Plain and simple - flour, water, salt yeast - til you know what kind of product you're enhancing would be my advice.  You could still use your "strong" flour but I'd only use a maximum of 50% for the flour content and use an all purpose for the rest.

suave's picture

At 10 minutes by hand it may well be underkneaded.  If your loaf is too dense and springy, likely you did not add enough liquid and your flour is too strong.

JonnyC's picture

Thank you everyone for the advise

I'm definately going to try 50% strong flour and 50% all purpose. I'm cutting back to 3 cups of flour in total and kneading for at least 10 to 15 minutes - 10 min activation of yeast - 1 teaspoon of sugar - and with the drop in flour i'll be cutting back the water a bit. I will try a 3 hr initial proof. I'll leave the butter in 1 tablespoon for now

Thanks again


Ramses2's picture

I agree with Lazybaker.

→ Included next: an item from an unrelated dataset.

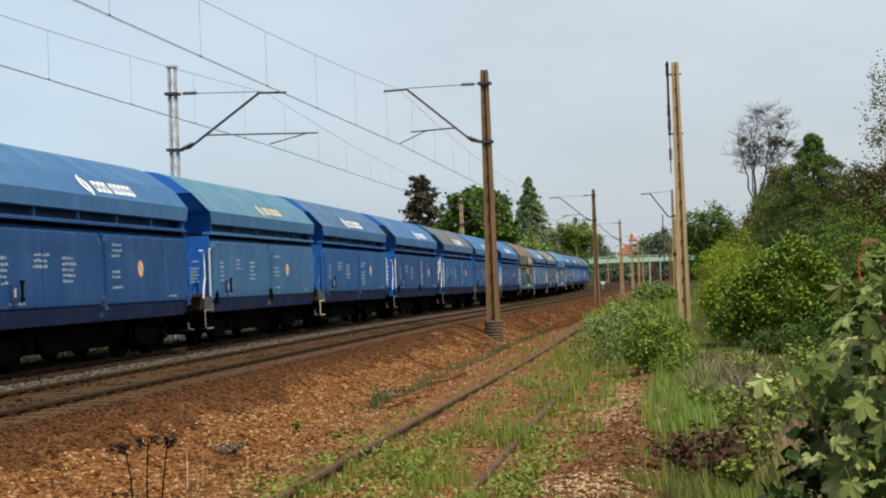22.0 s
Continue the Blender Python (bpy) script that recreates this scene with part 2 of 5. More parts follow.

It seems to me that you problem is almost certainly the result of UNDERPROOFING after the loaves have been shaped. If you proof to about 80% increase in size you will get a maxium oven-spring, especially if you slash the loaves. 

One other factor that can help is to allow your partially mixed dough ( holding back some flour ) to rest for 30 minutes before you proceed to final kneading.